Restate the full listing word for word and leave the pictures out.

+---+

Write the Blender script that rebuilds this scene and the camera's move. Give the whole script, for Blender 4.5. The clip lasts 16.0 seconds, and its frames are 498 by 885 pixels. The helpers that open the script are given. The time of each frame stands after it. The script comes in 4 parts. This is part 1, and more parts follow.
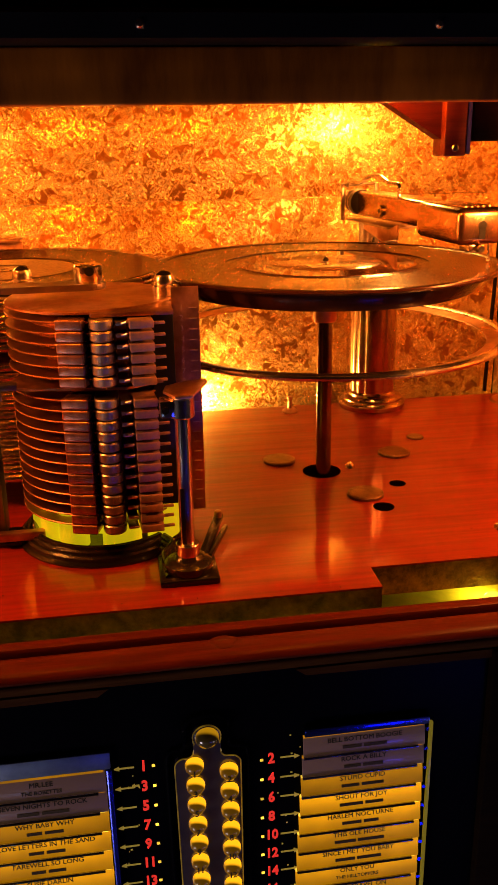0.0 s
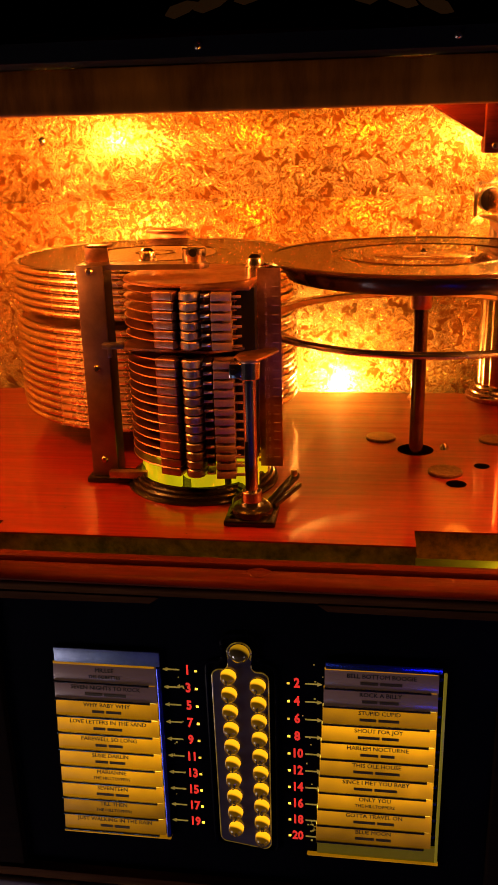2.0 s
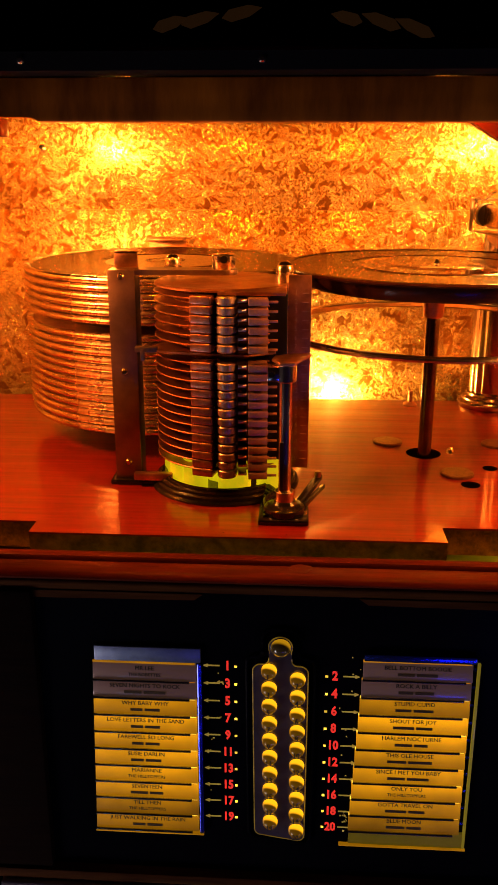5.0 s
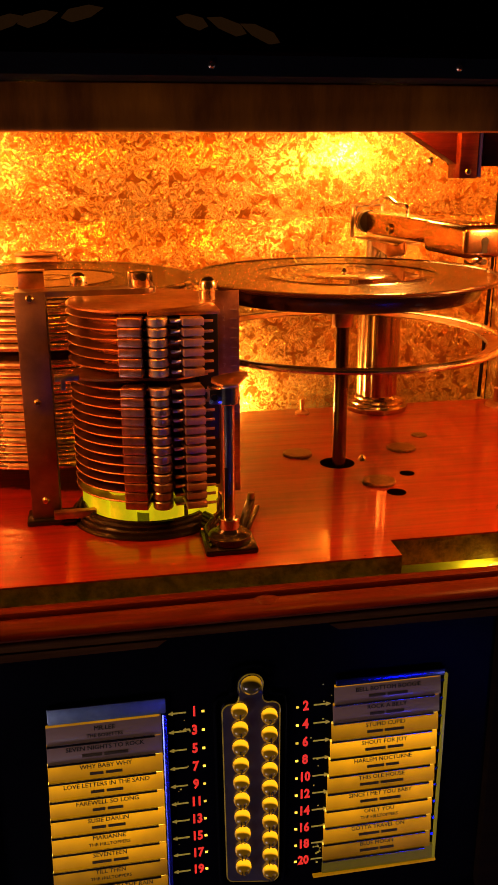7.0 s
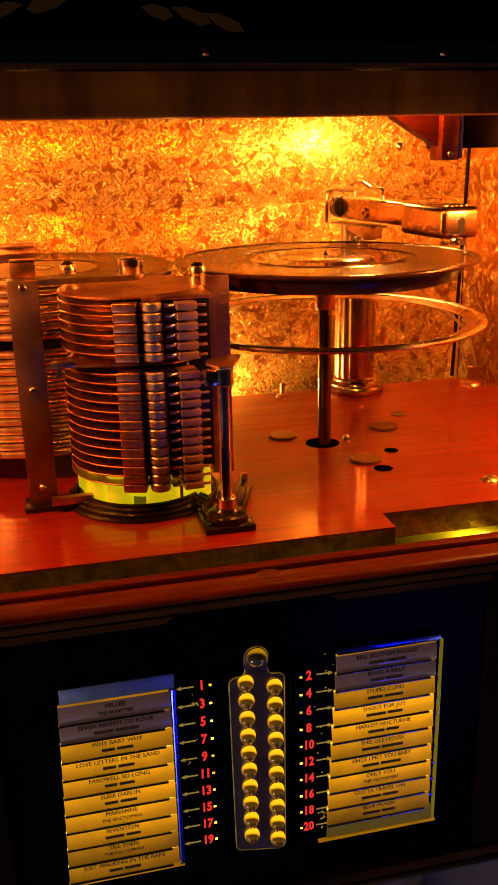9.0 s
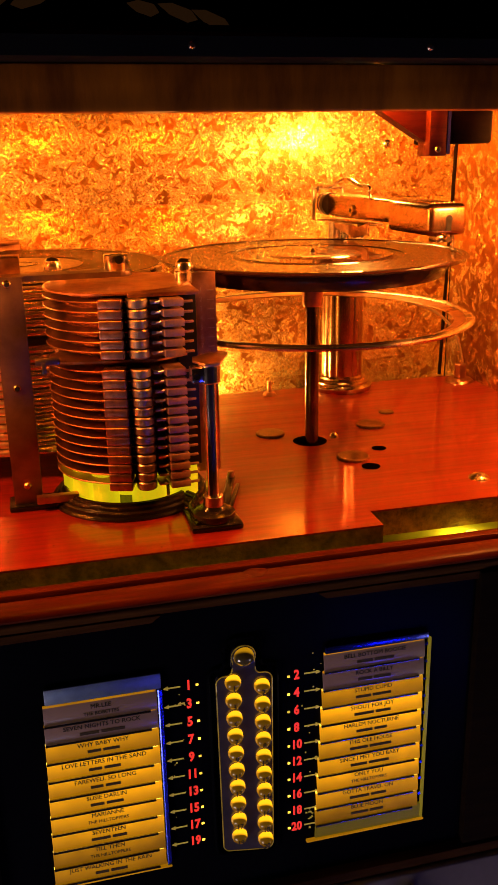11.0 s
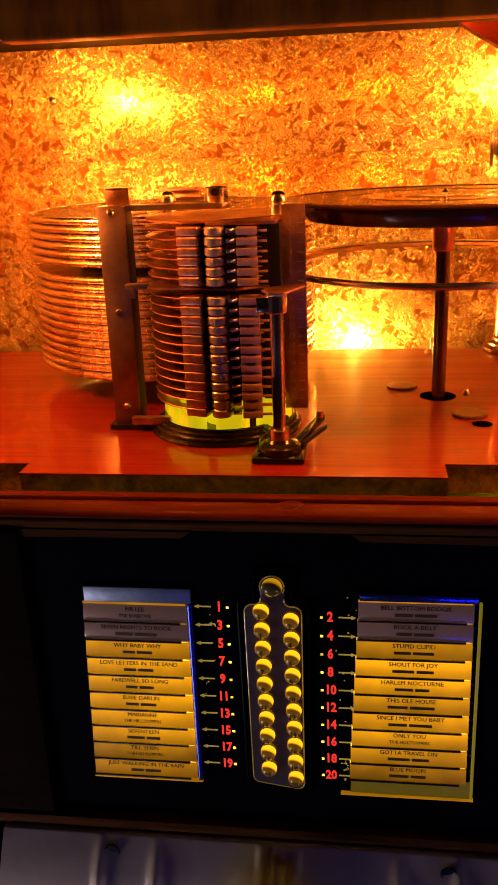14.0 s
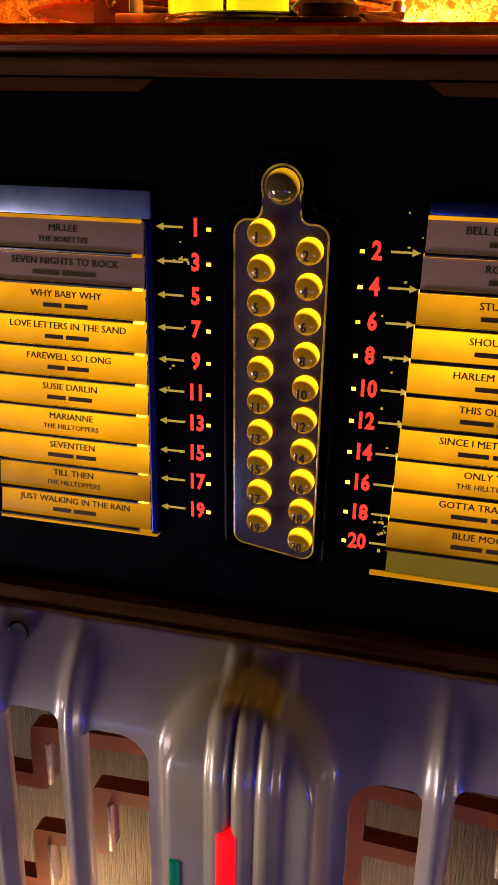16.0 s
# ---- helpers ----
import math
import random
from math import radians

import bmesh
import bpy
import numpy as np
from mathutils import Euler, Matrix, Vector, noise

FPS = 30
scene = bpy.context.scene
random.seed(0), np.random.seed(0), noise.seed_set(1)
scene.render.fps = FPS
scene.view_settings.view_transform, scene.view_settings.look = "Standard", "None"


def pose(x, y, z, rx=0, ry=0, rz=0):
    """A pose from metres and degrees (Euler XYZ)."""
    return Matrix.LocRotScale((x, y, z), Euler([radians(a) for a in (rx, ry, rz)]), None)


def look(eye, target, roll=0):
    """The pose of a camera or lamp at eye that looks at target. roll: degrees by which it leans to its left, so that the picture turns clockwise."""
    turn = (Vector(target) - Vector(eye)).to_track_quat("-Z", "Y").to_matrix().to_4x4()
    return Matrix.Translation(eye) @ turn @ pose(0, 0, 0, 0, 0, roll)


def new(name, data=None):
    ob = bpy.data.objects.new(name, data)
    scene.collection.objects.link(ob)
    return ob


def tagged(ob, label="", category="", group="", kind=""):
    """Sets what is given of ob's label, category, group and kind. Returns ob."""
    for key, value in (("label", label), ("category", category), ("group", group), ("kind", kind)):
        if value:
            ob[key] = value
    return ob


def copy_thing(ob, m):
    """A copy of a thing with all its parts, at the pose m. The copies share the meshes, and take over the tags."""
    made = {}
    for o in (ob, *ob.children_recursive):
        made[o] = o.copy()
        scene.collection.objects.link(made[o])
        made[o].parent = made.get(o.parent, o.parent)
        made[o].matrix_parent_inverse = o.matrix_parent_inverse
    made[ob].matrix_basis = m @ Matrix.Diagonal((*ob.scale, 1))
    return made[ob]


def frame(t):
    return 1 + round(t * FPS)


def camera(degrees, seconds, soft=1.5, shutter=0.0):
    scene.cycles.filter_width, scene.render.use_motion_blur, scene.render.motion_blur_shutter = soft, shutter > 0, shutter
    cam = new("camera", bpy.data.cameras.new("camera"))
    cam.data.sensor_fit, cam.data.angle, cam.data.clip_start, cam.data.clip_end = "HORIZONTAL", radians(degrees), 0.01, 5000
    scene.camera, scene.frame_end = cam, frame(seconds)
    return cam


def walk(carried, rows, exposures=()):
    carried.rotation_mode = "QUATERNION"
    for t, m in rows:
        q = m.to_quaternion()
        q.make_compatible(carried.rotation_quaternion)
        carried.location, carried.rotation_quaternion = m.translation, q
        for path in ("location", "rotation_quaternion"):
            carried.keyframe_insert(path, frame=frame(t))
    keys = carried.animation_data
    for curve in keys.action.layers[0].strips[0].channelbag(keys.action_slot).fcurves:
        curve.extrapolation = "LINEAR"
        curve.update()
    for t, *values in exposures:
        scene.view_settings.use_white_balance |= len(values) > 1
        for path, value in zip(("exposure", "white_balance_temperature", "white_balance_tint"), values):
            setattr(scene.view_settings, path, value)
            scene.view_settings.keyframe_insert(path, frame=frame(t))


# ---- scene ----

+---+

EXPECTED ANSWER:
Write the Blender script that rebuilds this scene and the camera's move. Give the whole script, for Blender 4.5. The clip lasts 16.0 seconds, and its frames are 498 by 885 pixels. The helpers that open the script are given. The time of each frame stands after it. The script comes in 4 parts. This is part 1, and more parts follow.
0.0 s
2.0 s
5.0 s
7.0 s
9.0 s
11.0 s
14.0 s
16.0 s
# ---- helpers ----
import math
import random
from math import radians

import bmesh
import bpy
import numpy as np
from mathutils import Euler, Matrix, Vector, noise

FPS = 30
scene = bpy.context.scene
random.seed(0), np.random.seed(0), noise.seed_set(1)
scene.render.fps = FPS
scene.view_settings.view_transform, scene.view_settings.look = "Standard", "None"


def pose(x, y, z, rx=0, ry=0, rz=0):
    """A pose from metres and degrees (Euler XYZ)."""
    return Matrix.LocRotScale((x, y, z), Euler([radians(a) for a in (rx, ry, rz)]), None)


def look(eye, target, roll=0):
    """The pose of a camera or lamp at eye that looks at target. roll: degrees by which it leans to its left, so that the picture turns clockwise."""
    turn = (Vector(target) - Vector(eye)).to_track_quat("-Z", "Y").to_matrix().to_4x4()
    return Matrix.Translation(eye) @ turn @ pose(0, 0, 0, 0, 0, roll)


def new(name, data=None):
    ob = bpy.data.objects.new(name, data)
    scene.collection.objects.link(ob)
    return ob


def tagged(ob, label="", category="", group="", kind=""):
    """Sets what is given of ob's label, category, group and kind. Returns ob."""
    for key, value in (("label", label), ("category", category), ("group", group), ("kind", kind)):
        if value:
            ob[key] = value
    return ob


def copy_thing(ob, m):
    """A copy of a thing with all its parts, at the pose m. The copies share the meshes, and take over the tags."""
    made = {}
    for o in (ob, *ob.children_recursive):
        made[o] = o.copy()
        scene.collection.objects.link(made[o])
        made[o].parent = made.get(o.parent, o.parent)
        made[o].matrix_parent_inverse = o.matrix_parent_inverse
    made[ob].matrix_basis = m @ Matrix.Diagonal((*ob.scale, 1))
    return made[ob]


def frame(t):
    return 1 + round(t * FPS)


def camera(degrees, seconds, soft=1.5, shutter=0.0):
    scene.cycles.filter_width, scene.render.use_motion_blur, scene.render.motion_blur_shutter = soft, shutter > 0, shutter
    cam = new("camera", bpy.data.cameras.new("camera"))
    cam.data.sensor_fit, cam.data.angle, cam.data.clip_start, cam.data.clip_end = "HORIZONTAL", radians(degrees), 0.01, 5000
    scene.camera, scene.frame_end = cam, frame(seconds)
    return cam


def walk(carried, rows, exposures=()):
    carried.rotation_mode = "QUATERNION"
    for t, m in rows:
        q = m.to_quaternion()
        q.make_compatible(carried.rotation_quaternion)
        carried.location, carried.rotation_quaternion = m.translation, q
        for path in ("location", "rotation_quaternion"):
            carried.keyframe_insert(path, frame=frame(t))
    keys = carried.animation_data
    for curve in keys.action.layers[0].strips[0].channelbag(keys.action_slot).fcurves:
        curve.extrapolation = "LINEAR"
        curve.update()
    for t, *values in exposures:
        scene.view_settings.use_white_balance |= len(values) > 1
        for path, value in zip(("exposure", "white_balance_temperature", "white_balance_tint"), values):
            setattr(scene.view_settings, path, value)
            scene.view_settings.keyframe_insert(path, frame=frame(t))


# ---- scene ----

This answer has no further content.